◆ REQUIRED TASK: Repeat every line of the listing below exactly, minus the pictures.

◆ DATA SECTION:

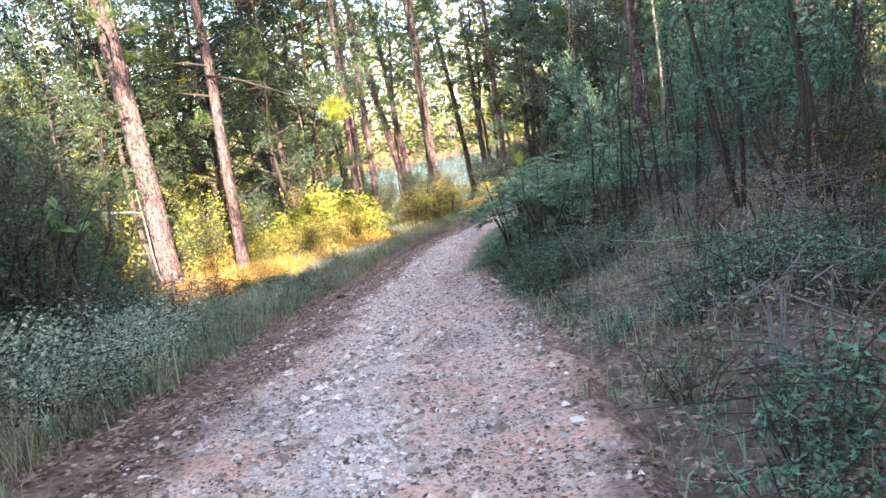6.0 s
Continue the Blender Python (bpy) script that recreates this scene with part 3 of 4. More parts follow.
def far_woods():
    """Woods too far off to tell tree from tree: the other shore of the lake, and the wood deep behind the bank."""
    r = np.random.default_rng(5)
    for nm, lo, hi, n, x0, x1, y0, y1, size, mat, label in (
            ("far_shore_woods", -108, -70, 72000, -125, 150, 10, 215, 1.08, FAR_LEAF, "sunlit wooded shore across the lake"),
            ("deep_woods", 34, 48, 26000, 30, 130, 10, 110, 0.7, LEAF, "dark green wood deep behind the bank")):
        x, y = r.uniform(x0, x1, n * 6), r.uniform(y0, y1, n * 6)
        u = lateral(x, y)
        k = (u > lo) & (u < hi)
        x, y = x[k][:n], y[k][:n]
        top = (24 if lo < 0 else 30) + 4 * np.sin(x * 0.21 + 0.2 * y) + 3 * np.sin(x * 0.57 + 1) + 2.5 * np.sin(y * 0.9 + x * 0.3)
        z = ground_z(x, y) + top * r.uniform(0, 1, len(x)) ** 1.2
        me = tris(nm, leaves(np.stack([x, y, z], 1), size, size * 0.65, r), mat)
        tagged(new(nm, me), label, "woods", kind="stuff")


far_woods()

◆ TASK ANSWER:
6.0 s
Continue the Blender Python (bpy) script that recreates this scene with part 3 of 4. More parts follow.
def far_woods():
    """Woods too far off to tell tree from tree: the other shore of the lake, and the wood deep behind the bank."""
    r = np.random.default_rng(5)
    for nm, lo, hi, n, x0, x1, y0, y1, size, mat, label in (
            ("far_shore_woods", -108, -70, 72000, -125, 150, 10, 215, 1.08, FAR_LEAF, "sunlit wooded shore across the lake"),
            ("deep_woods", 34, 48, 26000, 30, 130, 10, 110, 0.7, LEAF, "dark green wood deep behind the bank")):
        x, y = r.uniform(x0, x1, n * 6), r.uniform(y0, y1, n * 6)
        u = lateral(x, y)
        k = (u > lo) & (u < hi)
        x, y = x[k][:n], y[k][:n]
        top = (24 if lo < 0 else 30) + 4 * np.sin(x * 0.21 + 0.2 * y) + 3 * np.sin(x * 0.57 + 1) + 2.5 * np.sin(y * 0.9 + x * 0.3)
        z = ground_z(x, y) + top * r.uniform(0, 1, len(x)) ** 1.2
        me = tris(nm, leaves(np.stack([x, y, z], 1), size, size * 0.65, r), mat)
        tagged(new(nm, me), label, "woods", kind="stuff")


far_woods()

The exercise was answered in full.